Domani termina la campagna elettorale in Brasile in vista delle presidenziali del 5 ottobre: niente più dibattiti per i candidati, né divulgazione dei risultati delle inchieste. Poi toccherà ai 142 milioni di aventi diritto stabilire chi sarà il prossimo presidente: più probabilmente la presidente. L’attuale capo di stato, Dilma Rousseff, che corre per il Partido dei lavoratori (Pt) deve vedersela con gli altri due candidati principali, Marina Silva, salita sul carro del Partito socialista del Brasile (Psb) e Aecio Neves, del Partito della socialdemocrazia brasiliana (Psdb). In lista anche Everaldo Pereira, del Partito socialcristiano (PSC); Luciana Genro, del Partito socialismo e libertà (Sol); Jorge Eduardo, del Partito Verde (Pv), e Levy Fidelix, del Partito Rinnovatore del lavoro brasiliano (Prtb).

Secondo l’ultima inchiesta dell’istituto Datafolha, Rousseff ha notevolmente recuperato nei sondaggi sulla sua più diretta rivale, e otterrebbe il 40% dei volti al primo turno: 13 punti percentuali in più che nel precedente sondaggio del 17-18 settembre. Silva arriverebbe al 27% e Neves al 18%. Se nessuno dei candidati ottiene più del 50%, si torna alle urne il 26 ottobre. In questo caso, secondo le ultime proiezioni, Dilma otterrebbe il 47% contro il 43% di Silva.

Il margine di errore per questo tipo di inchiesta è valutato a due punti percentuali in più o in meno. Datafolha ha intervistato 11.464 aventi diritto in 402 comuni del Brasile. L’indagine ha anche attribuito la vittoria del governatore Geraldo Alckmin, del Psdb, nel principale stato del paese, San Paolo, al primo turno. L’ex ministro Fernando Pimentel, del Pt, potrebbe invece essere eletto governatore nel secondo collegio elettorale più importante.

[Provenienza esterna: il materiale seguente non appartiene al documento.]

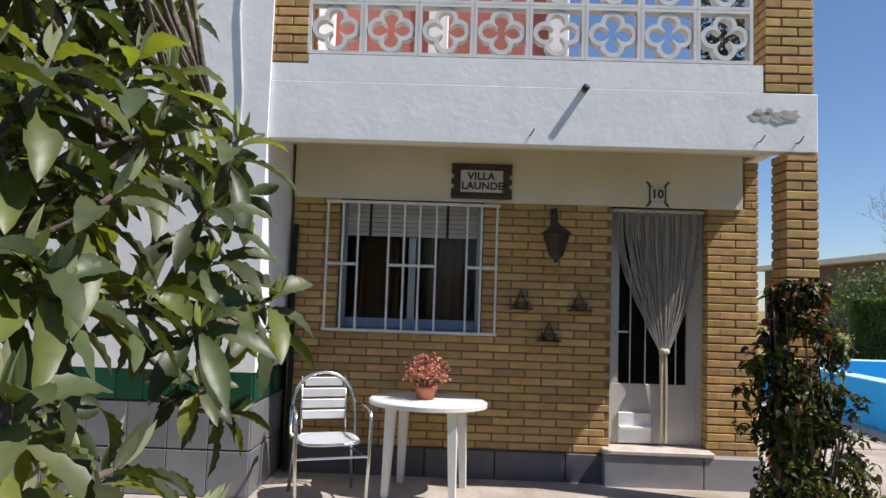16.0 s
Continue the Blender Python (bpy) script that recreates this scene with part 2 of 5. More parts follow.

Gli aspiranti alla presidenza si sono presentati al paese per un quarto dibattito pubblico in televisione, domenica scorsa. Rousseff ha accusato la sua più diretta rivale di «incoerenza» per via delle giravolte compiute negli anni e quelle sui punti principali del programma: «Lei ha cambiato partito e opinione quattro volte su problemi fondamentali per il paese come quello del matrimonio tra persone dello stesso sesso», ha detto. Nel 2008, Silva ha abbandonato il Pt per unirsi al Partito verde. Nel 2010, ha abbandonato il Pt per fondare un nuovo movimento politico e arrivare alla presidenza. Non essendovi riuscita, ha optato per il Psb. «Ho cambiato partito per non cambiare ideali né principi», ha ribattuto Silva, promettendo di mantenere i piani sociali messi in campo dal governo Lula e poi Rousseff, e di dedicare il 10% del Pil alla salute e all’educazione.

Uno dei temi centrali nel programma sostenuto da Silva, l’indipendenza della Banca centrale, indica però chi avrebbe l’ultima parola decisiva sulle politiche economiche del governo: i mercati finanziari e le grandi banche.
In gioco, c’è l’indirizzo politico che prenderà il Brasile, sia sul piano interno che internazionale. Nonostante il moderatismo e gli errori del Pt, fortemente contestato dai movimenti sociali durante la preparazione dei mondiali, 30 milioni di persone sono uscite dalla povertà. E ora chiedono di non tornare indietro. Silva conta di ottenere i propri voti anche all’interno della classe media emergente, che chiede un ulteriore accesso ai consumi. L’arco dei poteri forti che sostiene Silva assicura peraltro che la loro candidata sposterà la barra del timone soprattutto a livello internazionale: in senso inverso a quello enunciato da Rousseff nelle riunioni dei Brics e in quelle degli organismi internazionali più orientati verso il socialismo del XXI secolo di Maduro e Morales.

Un giro per voltare le spalle al sud e tornare nell’orbita Usa. Un arretramento per sostituire un modello di crescita basato su una relativa ridistribuzione delle risorse con un altro basato sull’austerità, il ridimensionamento del ruolo dello stato e il rafforzamento della centralità del mercato.

E ieri, uno squilibrato ha preso in ostaggio l’impiegato di un hotel annunciando un attentato e chiedendo l’estradizione di Cesare Battisti, e ha tenuto il paese col fiato sospeso.